Thu. Apr 17th, 2025 8:07:38 PM

A recent study published in the journal Nature shows that only 16% of carbon credits result in actual emissions reductions, raising doubts about the effectiveness of carbon markets. As the 29th Conference of the Parties to the United Nations Framework Convention on Climate Change (COP29) prioritises new carbon trading mechanisms, the study raises serious concerns about the credibility of emission reduction claims.
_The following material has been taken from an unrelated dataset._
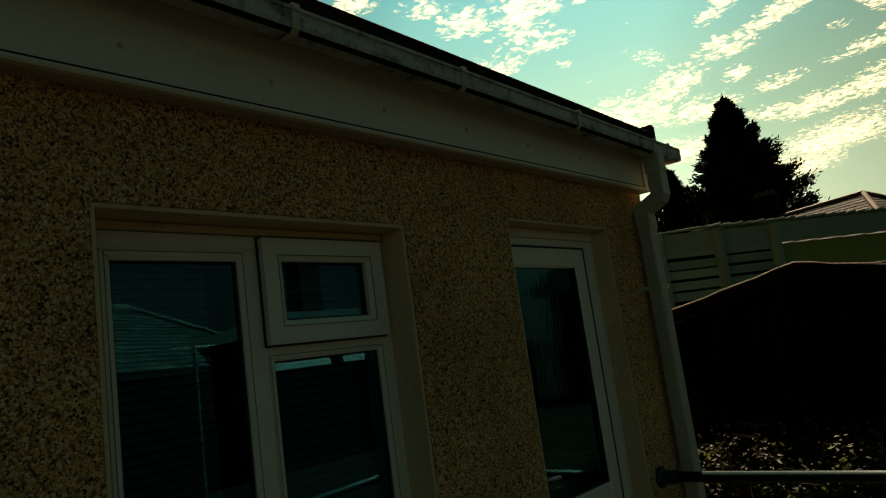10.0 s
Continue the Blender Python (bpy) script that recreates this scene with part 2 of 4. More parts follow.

Key highlights of the study

  • Ineffectiveness of carbon credits: The study analysed projects that generated carbon credits equivalent to one billion tonnes of carbon dioxide (CO2) under the Kyoto Protocol, 1997 mechanism and found that only 16% of these credits corresponded to actual emission reductions.
  • Success in HFC-23 elimination: The most effective emission reductions were seen in projects that focused on the elimination of hydrofluorocarbons (HFC)-23, a potent greenhouse gas. About 68% of the credits received from these projects resulted in actual emissions reductions, making them the most successful of the projects reviewed.
  • Challenges for other projects: Deforestation avoidance projects had an effectiveness rate of only 25%. “Deforestation avoidance projects” are conservation efforts that prevent deforestation and the emissions of CO2 that occur when trees are cut down. The effectiveness of solar cooker deployment projects was even lower, with only 11% of credits reducing emissions. The study found that many projects failed to meet the “additionality” rule under the Kyoto Protocol, which means emissions reductions would have occurred even without the revenue from carbon credits. Additionality requires projects to reduce emissions by more than they would have done under a business-as-usual scenario. The study highlights flaws in current assessments, with many Kyoto mechanisms issuing credits for non-additional reductions, thereby weakening emissions claims. These issues underscore the need for a more robust carbon trading mechanism under the Paris Agreement, 2015, on which progress is expected at COP29 in Baku.
  • Recommendations: The study calls for stricter eligibility criteria and improved standards and methodologies for measuring emissions reductions. Projects with higher potential for additionality should be prioritized. The study also highlights the need for a robust carbon trading mechanism under the Paris Agreement, with safeguards to ensure that credits reflect actual emissions reductions.

Carbon Credits

  • Carbon credits or carbon offsets refer to the reduction or removal of carbon emissions, measured in tonnes of carbon dioxide equivalent (tCO2e). Each carbon credit allows the emission of one tonne of CO2 or its equivalent to be amortised. These credits are generated by projects that absorb or reduce carbon emissions and are certified by international bodies such as the Verified Carbon Standard (VCS) and the Gold Standard.

Carbon Markets

  • The carbon markets established under the Paris Agreement aim to create more robust, reliable systems for trading carbon credits and ensure transparency in emissions reductions. Under Article 6 of the Paris Agreement, countries can work together to transfer carbon credits earned from emissions-reducing projects to other countries to help them meet their climate goals.